◆ Directions ◆
Write out all the lines again, precisely as they stand, but without the images.

◆ Data extract ◆
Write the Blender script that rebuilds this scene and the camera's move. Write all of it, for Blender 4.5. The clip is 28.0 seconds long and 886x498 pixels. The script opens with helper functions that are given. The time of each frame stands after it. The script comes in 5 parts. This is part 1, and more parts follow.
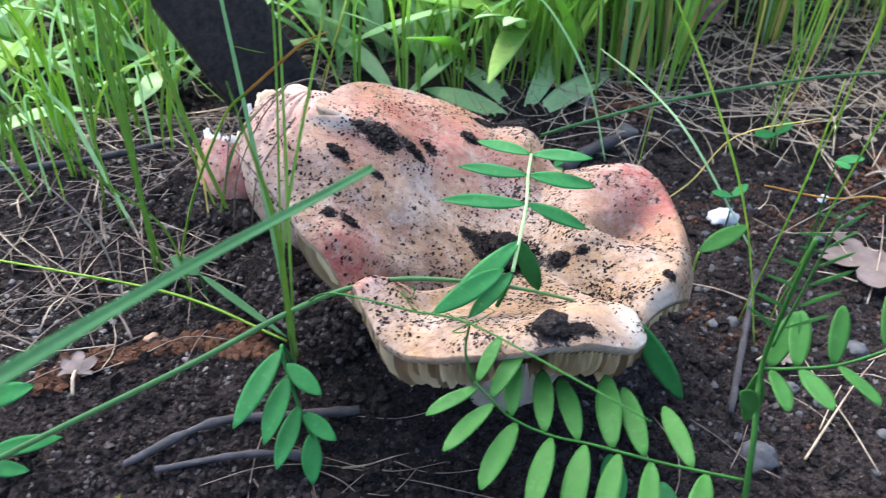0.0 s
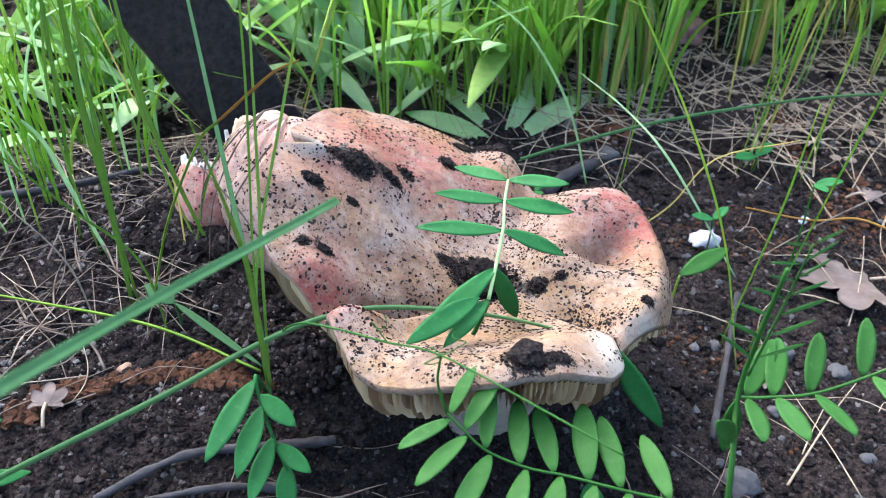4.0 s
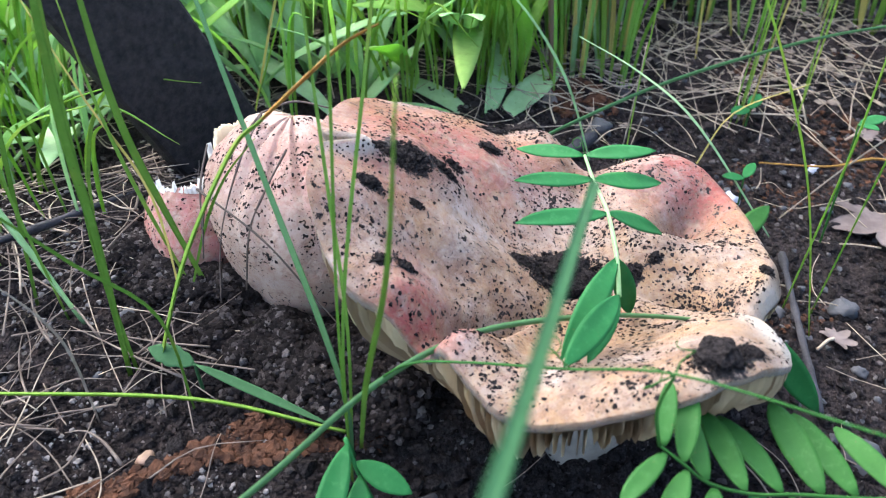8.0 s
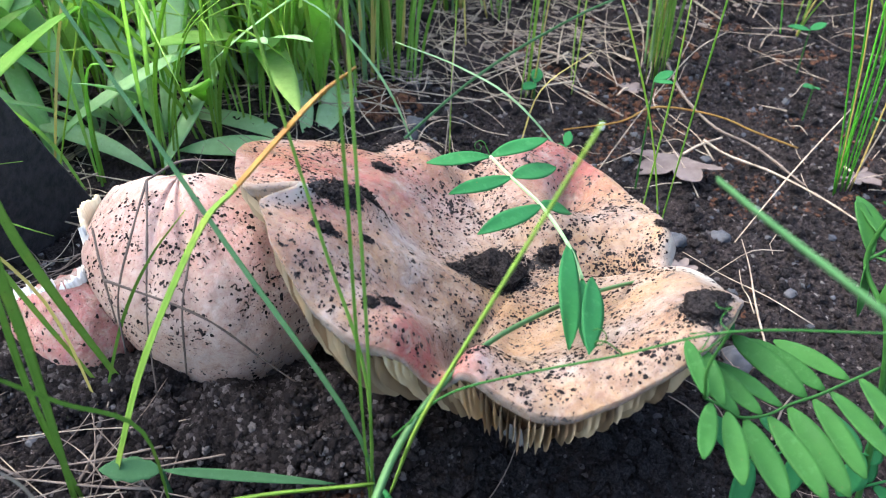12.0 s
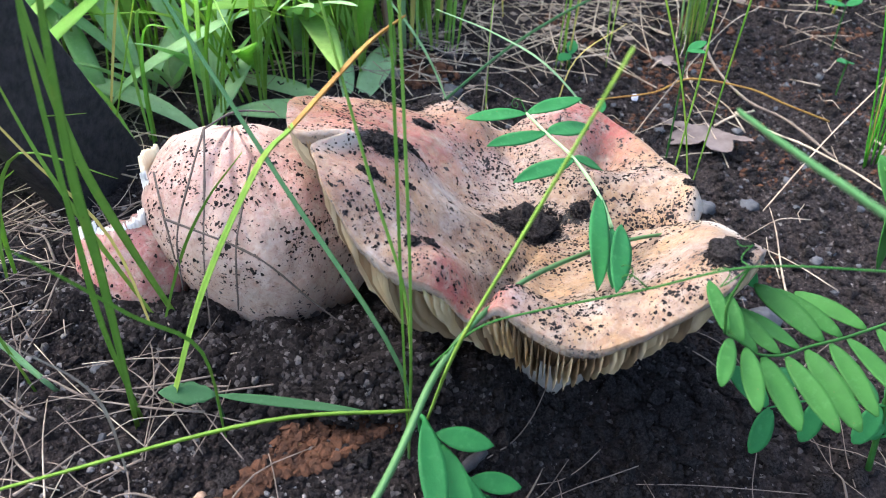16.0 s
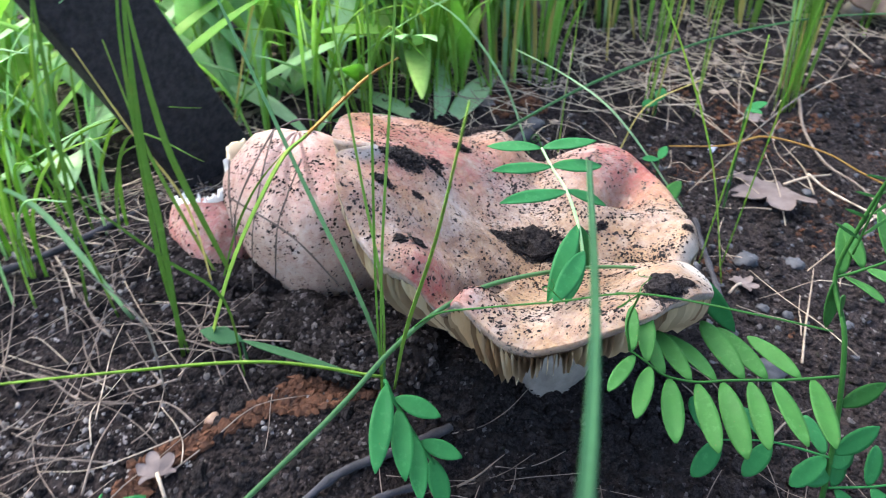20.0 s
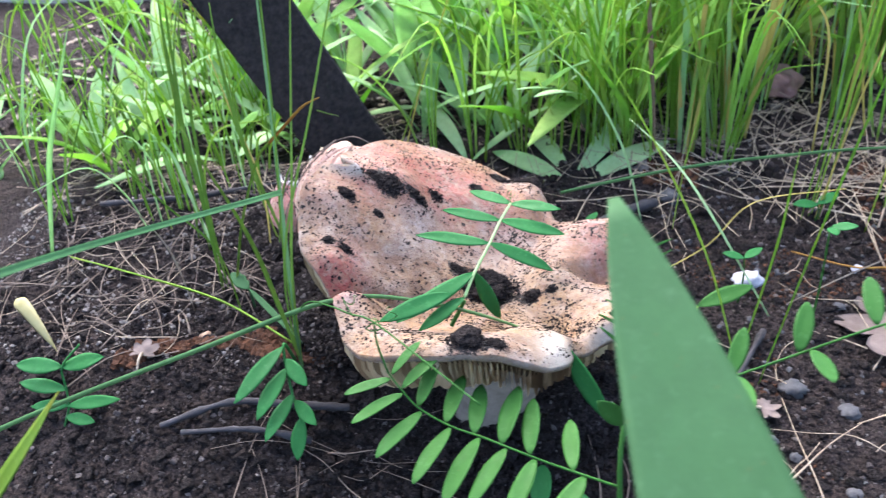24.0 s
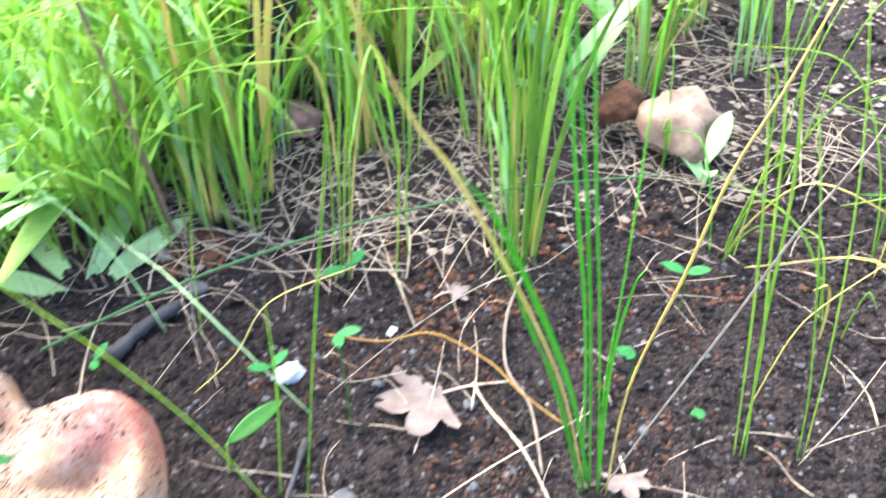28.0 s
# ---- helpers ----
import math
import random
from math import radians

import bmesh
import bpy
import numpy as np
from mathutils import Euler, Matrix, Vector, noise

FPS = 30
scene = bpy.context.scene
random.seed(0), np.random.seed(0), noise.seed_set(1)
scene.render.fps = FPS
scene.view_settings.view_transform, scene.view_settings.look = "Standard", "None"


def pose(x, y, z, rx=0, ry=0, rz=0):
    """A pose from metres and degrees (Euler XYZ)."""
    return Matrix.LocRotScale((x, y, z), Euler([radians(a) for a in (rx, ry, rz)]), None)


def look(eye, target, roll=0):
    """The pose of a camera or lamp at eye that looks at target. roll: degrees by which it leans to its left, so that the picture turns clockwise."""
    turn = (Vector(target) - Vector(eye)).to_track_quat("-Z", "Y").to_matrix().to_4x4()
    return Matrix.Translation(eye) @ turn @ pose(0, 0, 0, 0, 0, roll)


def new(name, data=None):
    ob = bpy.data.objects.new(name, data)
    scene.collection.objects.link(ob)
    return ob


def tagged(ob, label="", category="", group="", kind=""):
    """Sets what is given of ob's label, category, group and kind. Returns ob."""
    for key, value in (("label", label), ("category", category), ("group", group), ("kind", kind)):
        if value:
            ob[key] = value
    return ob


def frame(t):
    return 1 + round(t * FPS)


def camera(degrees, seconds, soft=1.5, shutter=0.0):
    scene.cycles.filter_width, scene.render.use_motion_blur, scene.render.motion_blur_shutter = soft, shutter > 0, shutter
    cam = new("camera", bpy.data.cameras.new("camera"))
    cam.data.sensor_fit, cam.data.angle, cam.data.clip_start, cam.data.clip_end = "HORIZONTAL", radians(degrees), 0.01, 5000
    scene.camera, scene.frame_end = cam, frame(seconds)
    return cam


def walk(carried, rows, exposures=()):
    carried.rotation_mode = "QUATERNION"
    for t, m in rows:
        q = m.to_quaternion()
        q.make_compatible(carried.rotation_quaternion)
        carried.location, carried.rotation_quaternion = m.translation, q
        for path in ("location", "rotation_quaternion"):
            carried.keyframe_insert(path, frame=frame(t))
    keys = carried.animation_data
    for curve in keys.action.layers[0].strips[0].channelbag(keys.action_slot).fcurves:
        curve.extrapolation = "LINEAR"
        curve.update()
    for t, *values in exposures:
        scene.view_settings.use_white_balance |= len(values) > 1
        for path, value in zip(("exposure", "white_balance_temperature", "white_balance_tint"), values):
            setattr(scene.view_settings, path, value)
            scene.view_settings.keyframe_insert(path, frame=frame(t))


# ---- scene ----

◆ Response to the exercise ◆
Write the Blender script that rebuilds this scene and the camera's move. Write all of it, for Blender 4.5. The clip is 28.0 seconds long and 886x498 pixels. The script opens with helper functions that are given. The time of each frame stands after it. The script comes in 5 parts. This is part 1, and more parts follow.
0.0 s
4.0 s
8.0 s
12.0 s
16.0 s
20.0 s
24.0 s
28.0 s
# ---- helpers ----
import math
import random
from math import radians

import bmesh
import bpy
import numpy as np
from mathutils import Euler, Matrix, Vector, noise

FPS = 30
scene = bpy.context.scene
random.seed(0), np.random.seed(0), noise.seed_set(1)
scene.render.fps = FPS
scene.view_settings.view_transform, scene.view_settings.look = "Standard", "None"


def pose(x, y, z, rx=0, ry=0, rz=0):
    """A pose from metres and degrees (Euler XYZ)."""
    return Matrix.LocRotScale((x, y, z), Euler([radians(a) for a in (rx, ry, rz)]), None)


def look(eye, target, roll=0):
    """The pose of a camera or lamp at eye that looks at target. roll: degrees by which it leans to its left, so that the picture turns clockwise."""
    turn = (Vector(target) - Vector(eye)).to_track_quat("-Z", "Y").to_matrix().to_4x4()
    return Matrix.Translation(eye) @ turn @ pose(0, 0, 0, 0, 0, roll)


def new(name, data=None):
    ob = bpy.data.objects.new(name, data)
    scene.collection.objects.link(ob)
    return ob


def tagged(ob, label="", category="", group="", kind=""):
    """Sets what is given of ob's label, category, group and kind. Returns ob."""
    for key, value in (("label", label), ("category", category), ("group", group), ("kind", kind)):
        if value:
            ob[key] = value
    return ob


def frame(t):
    return 1 + round(t * FPS)


def camera(degrees, seconds, soft=1.5, shutter=0.0):
    scene.cycles.filter_width, scene.render.use_motion_blur, scene.render.motion_blur_shutter = soft, shutter > 0, shutter
    cam = new("camera", bpy.data.cameras.new("camera"))
    cam.data.sensor_fit, cam.data.angle, cam.data.clip_start, cam.data.clip_end = "HORIZONTAL", radians(degrees), 0.01, 5000
    scene.camera, scene.frame_end = cam, frame(seconds)
    return cam


def walk(carried, rows, exposures=()):
    carried.rotation_mode = "QUATERNION"
    for t, m in rows:
        q = m.to_quaternion()
        q.make_compatible(carried.rotation_quaternion)
        carried.location, carried.rotation_quaternion = m.translation, q
        for path in ("location", "rotation_quaternion"):
            carried.keyframe_insert(path, frame=frame(t))
    keys = carried.animation_data
    for curve in keys.action.layers[0].strips[0].channelbag(keys.action_slot).fcurves:
        curve.extrapolation = "LINEAR"
        curve.update()
    for t, *values in exposures:
        scene.view_settings.use_white_balance |= len(values) > 1
        for path, value in zip(("exposure", "white_balance_temperature", "white_balance_tint"), values):
            setattr(scene.view_settings, path, value)
            scene.view_settings.keyframe_insert(path, frame=frame(t))


# ---- scene ----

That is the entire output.